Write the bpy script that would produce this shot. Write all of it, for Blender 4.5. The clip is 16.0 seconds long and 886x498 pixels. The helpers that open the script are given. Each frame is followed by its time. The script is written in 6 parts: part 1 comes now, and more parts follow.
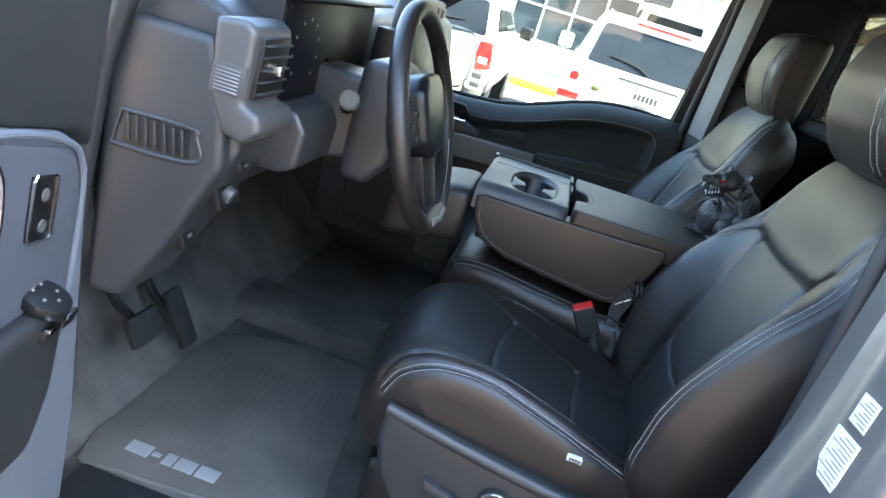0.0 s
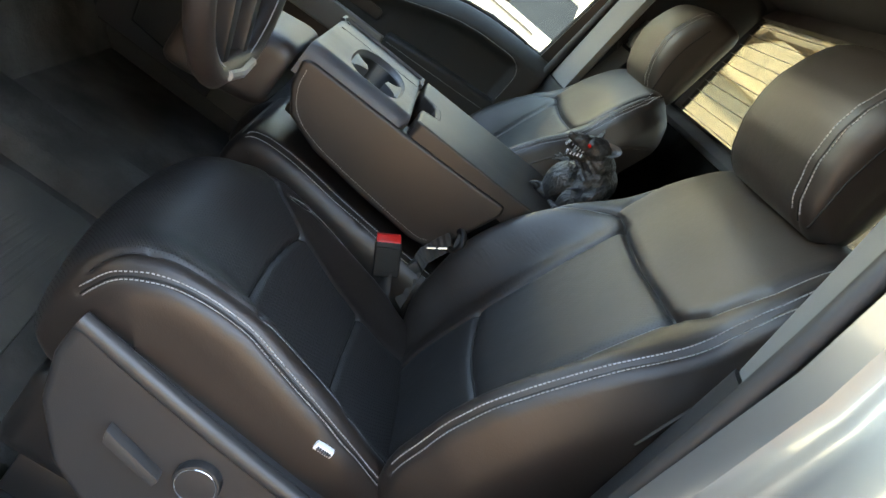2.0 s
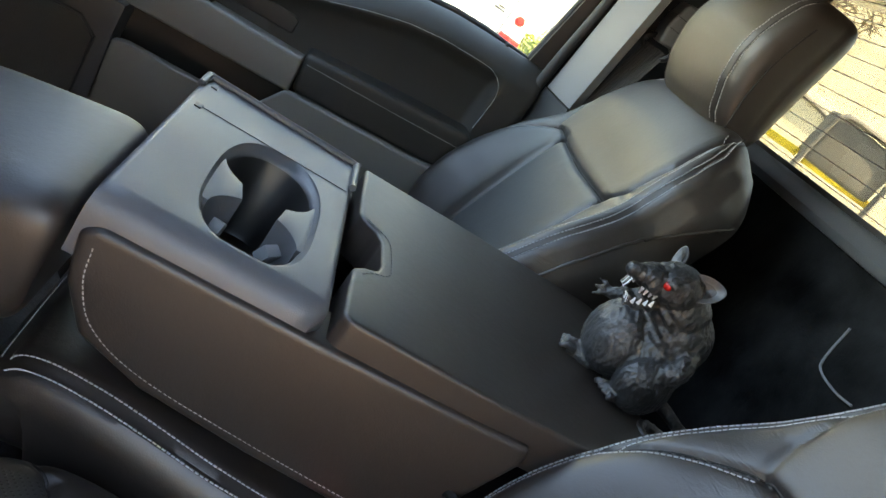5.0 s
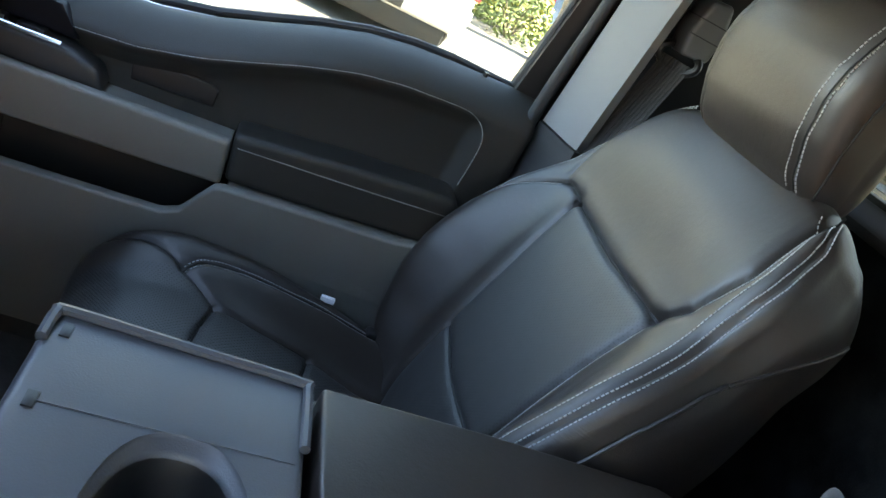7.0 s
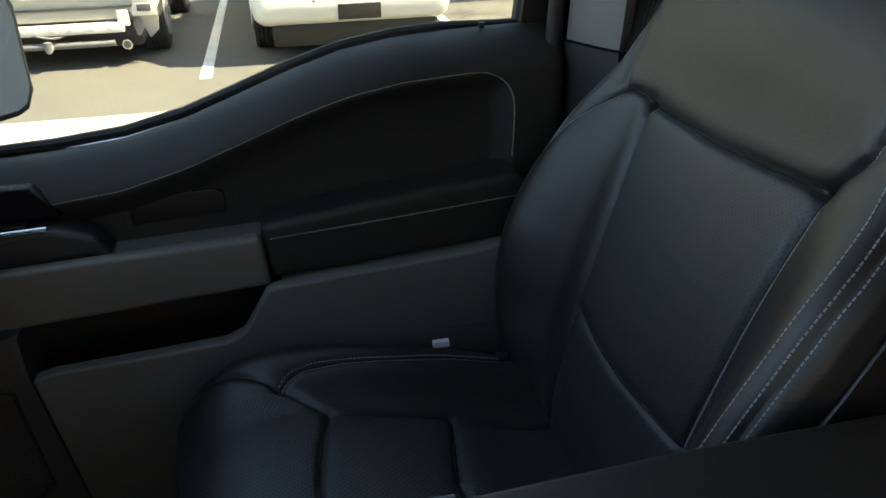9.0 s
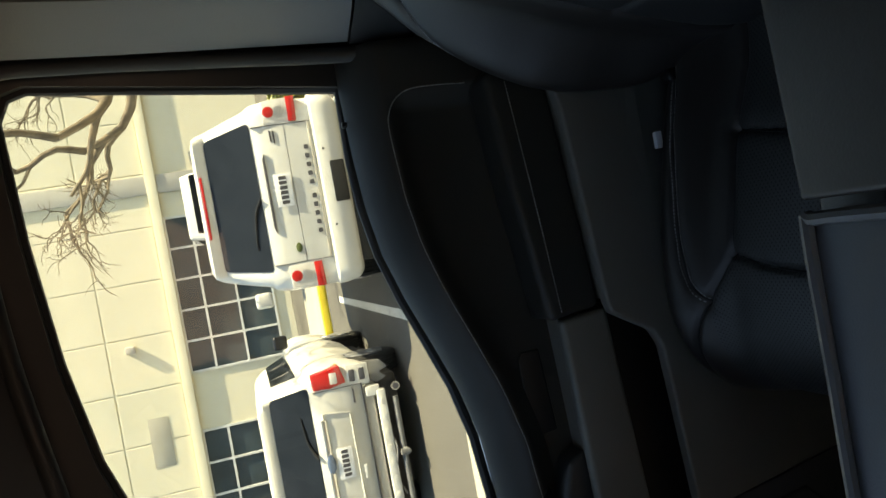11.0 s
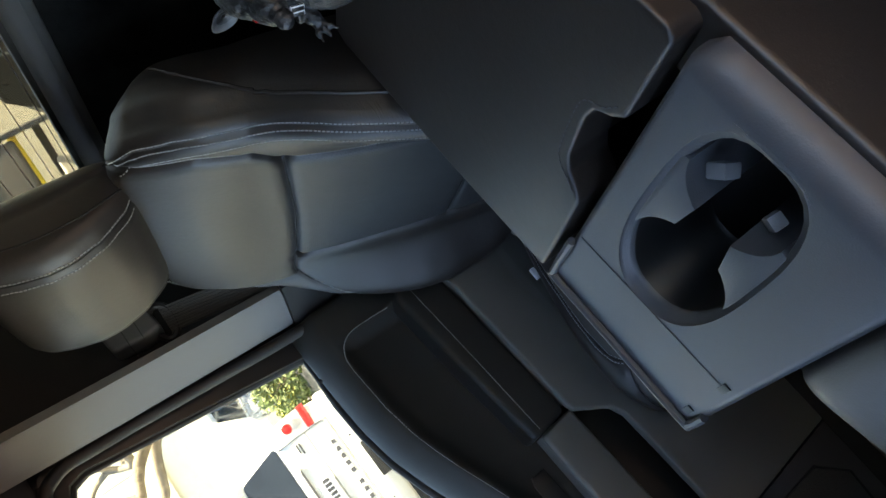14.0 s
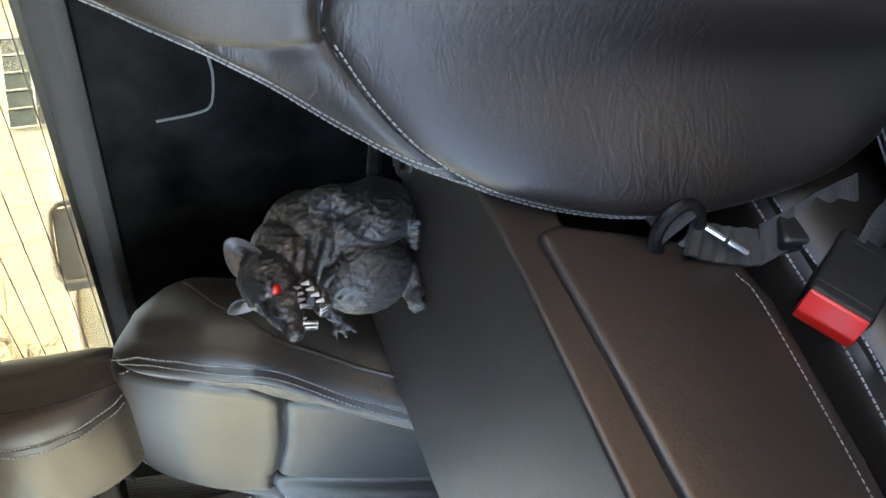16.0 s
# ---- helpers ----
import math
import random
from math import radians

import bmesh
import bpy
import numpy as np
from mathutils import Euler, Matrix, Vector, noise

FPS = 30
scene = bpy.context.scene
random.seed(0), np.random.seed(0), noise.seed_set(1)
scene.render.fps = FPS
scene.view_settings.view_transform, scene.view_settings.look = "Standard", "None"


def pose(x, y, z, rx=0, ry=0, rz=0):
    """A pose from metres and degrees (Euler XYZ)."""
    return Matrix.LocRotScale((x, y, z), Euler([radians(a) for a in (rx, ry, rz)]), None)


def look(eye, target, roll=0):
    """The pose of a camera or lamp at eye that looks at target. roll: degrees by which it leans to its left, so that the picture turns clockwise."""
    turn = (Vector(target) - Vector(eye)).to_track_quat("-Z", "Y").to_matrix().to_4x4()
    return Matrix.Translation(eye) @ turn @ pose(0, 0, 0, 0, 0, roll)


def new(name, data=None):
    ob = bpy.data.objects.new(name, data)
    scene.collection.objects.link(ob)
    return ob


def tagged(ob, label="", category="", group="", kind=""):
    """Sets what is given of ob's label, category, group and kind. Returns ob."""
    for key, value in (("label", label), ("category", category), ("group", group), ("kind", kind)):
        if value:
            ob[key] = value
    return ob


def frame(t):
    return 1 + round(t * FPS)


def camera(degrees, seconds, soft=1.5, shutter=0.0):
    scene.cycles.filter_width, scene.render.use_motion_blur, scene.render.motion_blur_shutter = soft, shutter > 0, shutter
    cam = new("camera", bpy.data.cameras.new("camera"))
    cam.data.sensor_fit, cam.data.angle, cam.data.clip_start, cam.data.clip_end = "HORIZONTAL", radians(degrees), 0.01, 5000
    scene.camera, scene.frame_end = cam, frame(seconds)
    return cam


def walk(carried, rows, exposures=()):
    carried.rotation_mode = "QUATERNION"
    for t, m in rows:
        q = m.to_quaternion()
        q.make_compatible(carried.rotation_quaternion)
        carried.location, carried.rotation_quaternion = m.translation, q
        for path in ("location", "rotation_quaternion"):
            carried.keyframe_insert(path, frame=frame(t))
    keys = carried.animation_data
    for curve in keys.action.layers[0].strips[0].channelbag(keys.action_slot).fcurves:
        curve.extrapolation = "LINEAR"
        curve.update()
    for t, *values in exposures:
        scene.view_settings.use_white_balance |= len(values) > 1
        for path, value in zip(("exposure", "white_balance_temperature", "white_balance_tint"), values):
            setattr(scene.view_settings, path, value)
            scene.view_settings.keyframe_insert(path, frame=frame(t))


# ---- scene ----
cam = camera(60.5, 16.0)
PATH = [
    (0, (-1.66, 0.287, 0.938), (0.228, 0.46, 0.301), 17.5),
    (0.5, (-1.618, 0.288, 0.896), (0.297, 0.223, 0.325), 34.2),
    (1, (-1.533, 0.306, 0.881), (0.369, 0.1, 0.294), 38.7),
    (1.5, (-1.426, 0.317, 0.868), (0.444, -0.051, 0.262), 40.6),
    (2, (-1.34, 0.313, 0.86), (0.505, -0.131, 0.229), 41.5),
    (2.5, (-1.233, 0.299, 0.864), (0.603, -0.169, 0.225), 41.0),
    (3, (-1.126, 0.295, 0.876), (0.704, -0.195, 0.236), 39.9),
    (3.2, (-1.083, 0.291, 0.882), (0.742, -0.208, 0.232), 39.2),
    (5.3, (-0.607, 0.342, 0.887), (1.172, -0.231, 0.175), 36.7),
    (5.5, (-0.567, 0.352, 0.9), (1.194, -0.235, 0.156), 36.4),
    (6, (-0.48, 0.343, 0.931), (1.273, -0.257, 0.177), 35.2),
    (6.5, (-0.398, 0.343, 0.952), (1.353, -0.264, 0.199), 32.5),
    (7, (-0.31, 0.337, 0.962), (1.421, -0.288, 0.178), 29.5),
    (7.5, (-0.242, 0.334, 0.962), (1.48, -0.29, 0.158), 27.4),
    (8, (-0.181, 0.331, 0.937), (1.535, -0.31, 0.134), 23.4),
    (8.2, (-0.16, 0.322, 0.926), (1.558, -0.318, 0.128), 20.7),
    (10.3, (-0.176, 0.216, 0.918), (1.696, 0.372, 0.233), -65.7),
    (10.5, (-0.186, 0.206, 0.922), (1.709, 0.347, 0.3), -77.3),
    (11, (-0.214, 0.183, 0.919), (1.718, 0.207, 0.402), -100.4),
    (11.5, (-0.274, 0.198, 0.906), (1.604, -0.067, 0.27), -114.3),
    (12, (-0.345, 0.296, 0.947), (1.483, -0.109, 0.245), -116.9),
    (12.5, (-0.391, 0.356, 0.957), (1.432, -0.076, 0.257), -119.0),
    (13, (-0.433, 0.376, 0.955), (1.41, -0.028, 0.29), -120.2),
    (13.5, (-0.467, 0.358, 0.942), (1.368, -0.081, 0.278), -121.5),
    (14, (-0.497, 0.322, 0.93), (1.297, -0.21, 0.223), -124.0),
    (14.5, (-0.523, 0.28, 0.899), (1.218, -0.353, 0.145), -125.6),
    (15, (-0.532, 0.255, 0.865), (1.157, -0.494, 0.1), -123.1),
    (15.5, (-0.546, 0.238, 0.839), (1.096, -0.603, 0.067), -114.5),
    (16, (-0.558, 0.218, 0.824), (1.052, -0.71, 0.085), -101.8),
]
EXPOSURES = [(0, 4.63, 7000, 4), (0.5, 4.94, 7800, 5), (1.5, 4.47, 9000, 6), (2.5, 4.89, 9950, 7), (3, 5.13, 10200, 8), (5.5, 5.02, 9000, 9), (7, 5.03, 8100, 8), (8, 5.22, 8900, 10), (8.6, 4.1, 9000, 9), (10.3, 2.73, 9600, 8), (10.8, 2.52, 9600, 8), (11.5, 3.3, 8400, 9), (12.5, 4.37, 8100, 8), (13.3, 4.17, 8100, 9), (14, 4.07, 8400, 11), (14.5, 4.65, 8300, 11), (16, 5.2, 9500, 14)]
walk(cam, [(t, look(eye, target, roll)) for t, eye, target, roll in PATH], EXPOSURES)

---

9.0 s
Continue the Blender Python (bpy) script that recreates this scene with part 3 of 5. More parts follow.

SHORT EXERCISE:
Please print exactly, and only, the lines from the line with "setattr(scene.view_settings, path, value)" to the line with "scene.view_settings.keyframe_insert(path, frame=frame(t))", both included.

RESPONSE TO THIS TASK:
            setattr(scene.view_settings, path, value)
            scene.view_settings.keyframe_insert(path, frame=frame(t))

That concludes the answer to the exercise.